今季が転機となる理由は『3番転向』だけではない。『契約』と打撃スタイルの変貌である。
キャンプでの打撃練習だが、イチローは昨季までと違う打撃フォームでバットを振っていた。オリックス時代ほどではないが、イチローは右足を大きく動かしてタイミングをはかるタイプだった。なのに、その右足の動き方が極端に小さくなった。右足を20センチ程度、後に下げるだけ。時にはノーステップでスイングする場面も見られた。
メディアの質問は、打撃フォームの変化に集中した。
「ある動きを省いているということでしょうね」
また、チーム紅白戦では右足を後に引くのではなく、「上」に揚げてタイミングを取っていた。その高さは15センチほど、他打者と見比べても、“ステップ”はかなり小さい。昨季、『11年連続200本安打』に失敗し、打率も2割7分2厘と大きく下げたからだろう。『打撃フォーム』をもう1度、作り直そうとしていた。

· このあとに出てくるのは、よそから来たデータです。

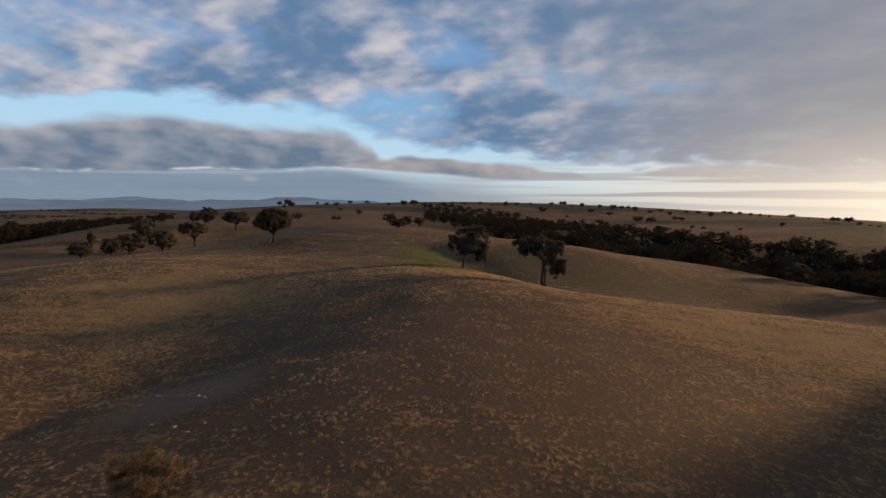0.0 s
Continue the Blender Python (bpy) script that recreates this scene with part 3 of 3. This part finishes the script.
paddock_tree(350.6, 742.2, 1, 8.7, 7.5, "tree on the far hillside")
paddock_tree(401.6, 811.3, 0, 4.4, 6.7, "tree on the crest of the far hill")
paddock_tree(404.3, 799.0, 0, 5.1, 6.6, "tree on the crest of the far hill")
paddock_tree(412.7, 789.1, 0, 5.1, 6.5, "tree on the crest of the far hill")
paddock_tree(409.4, 755.4, 2, 6.8, 9.0, "tree on the crest of the far hill")
paddock_tree(446.4, 727.1, 2, 7.3, 11.3, "tree on the crest of the far hill")
paddock_tree(361.2, 603.2, 1, 5.6, 6.6, "tree on the far hillside")
paddock_tree(467.2, 652.5, 0, 7.1, 9.0, "tree on the crest of the far hill")
paddock_tree(455.5, 619.5, 4, 7.3, 11.4, "tree on the crest of the far hill")
paddock_tree(150.2, 237.7, 1, 6.1, 6.2, "small round tree at the edge of the wood")
paddock_tree(-191.1, 718.9, 0, 7.8, 8.5, "dark tree on the near skyline")
paddock_tree(-194.9, 700.2, 1, 6.4, 5.3, "dark tree on the near skyline")
paddock_tree(-152.2, 364.5, 0, 8.3, 10.7, "round gum beside the large gum")
paddock_tree(14.3, 880.1, 4, 8.0, 12.9, "tree on the crest of the far hill")
paddock_tree(33.3, 874.2, 4, 7.9, 12.8, "tree on the crest of the far hill")
paddock_tree(58.9, 894.5, 1, 5.7, 8.2, "tree on the crest of the far hill")
paddock_tree(76.6, 873.1, 4, 7.1, 6.4, "tree on the crest of the far hill")
paddock_tree(94.8, 856.5, 0, 8.5, 7.8, "tree on the crest of the far hill")
paddock_tree(113.5, 869.8, 0, 6.5, 6.4, "tree on the crest of the far hill")
paddock_tree(136.9, 892.6, 4, 8.9, 8.2, "tree on the crest of the far hill")
paddock_tree(213.6, 872.1, 1, 8.7, 8.0, "tree on the crest of the far hill")
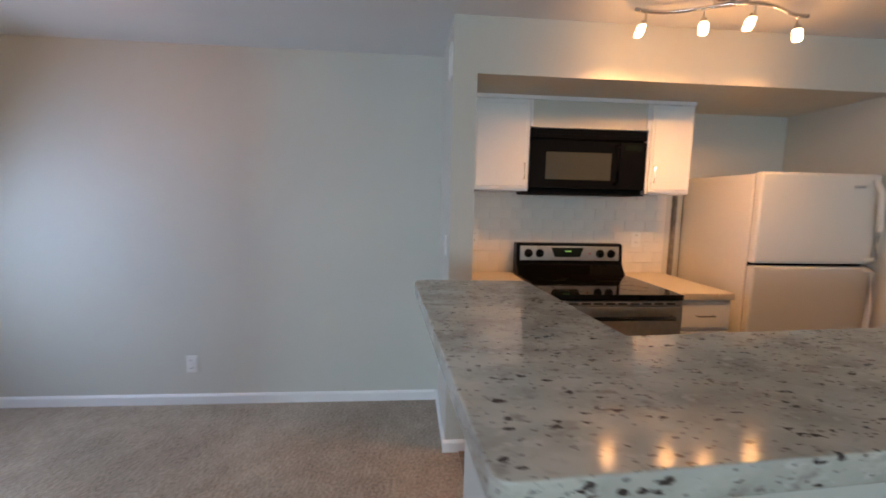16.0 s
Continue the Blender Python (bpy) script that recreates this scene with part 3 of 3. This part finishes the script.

試行錯誤の連続、調整段階ではあるが、『打球』を見る限り、ヒットの内容を変えようとしているのではないだろうか。「足で稼ぐヒット」ではなく、内野手の間を抜く、あるいは、その頭上を越える安打を増やそうとしているように見えた。
米国メディア陣の1人がこう予想していた。
「イチローはシーズン中盤以降に調子を上げ、ヒットも量産していくタイプだと思います。今季はマリナーズとの5年契約の最終年ですし、シーズン序盤からヒットを量産すれば、好条件の契約を勝ち取ることもできます」
打撃フォームの改造は契約のためではないが、大きな影響を与えるのは間違いないようだ。メジャーリーグでは契約最終年のシーズン途中に更新されるケースが多い。球団がその選手を残留させたいときはとくにその傾向が強い。また、その交渉が破綻した場合、球団はその選手はシーズン途中に放出し、若手の有望選手との交換トレードをまとめてしまう。イチローとマリナーズのこれまでの関係を思うと、「交渉決裂=放出」はあり得ない。また、トレード拒否権の主張できる『10and5veto』も取得している。
しかし、メジャー球団は過去の実績には高額年俸や複数年契約は提示しない。直近の成績のみを見て判断するといっても過言ではない。昨季、打率を大きく落としているため、マリナーズは新規契約の年俸、期間を決めかねており、「イチローが復調できるのか否か」を見極めようともしている。5月中旬、イチローの打率が3割2分以上をマークしていなければ、「昇給での再契約は難しくなる」(前出・米国メディア陣の1人)とも予想されている。
ただ、イチローの表情は明るい。弟分の川崎宗則がいるからである。3番打者は得点圏に走者を置いた場面で打席がまわってくることも多い。打撃フォームの改造が成功すれば、首位打者のタイトルだけではなく、『打点王争い』にも加わってくるのではないだろうか。
10年連続で受賞してきたゴールデングラフも、昨季は逃した。「守備範囲が狭くなった」「捕球する際のジャンプするタイミングがおかしい」などの指摘も米メディアから聞こえていた。守備面でも復活をアピールしてもらいたい。
※メジャーリーグの選手、首脳陣のカタカナ表記はベースボールマガジン社刊『週刊ベースボール』(2012年2月13・20日号)を参考にいたしました。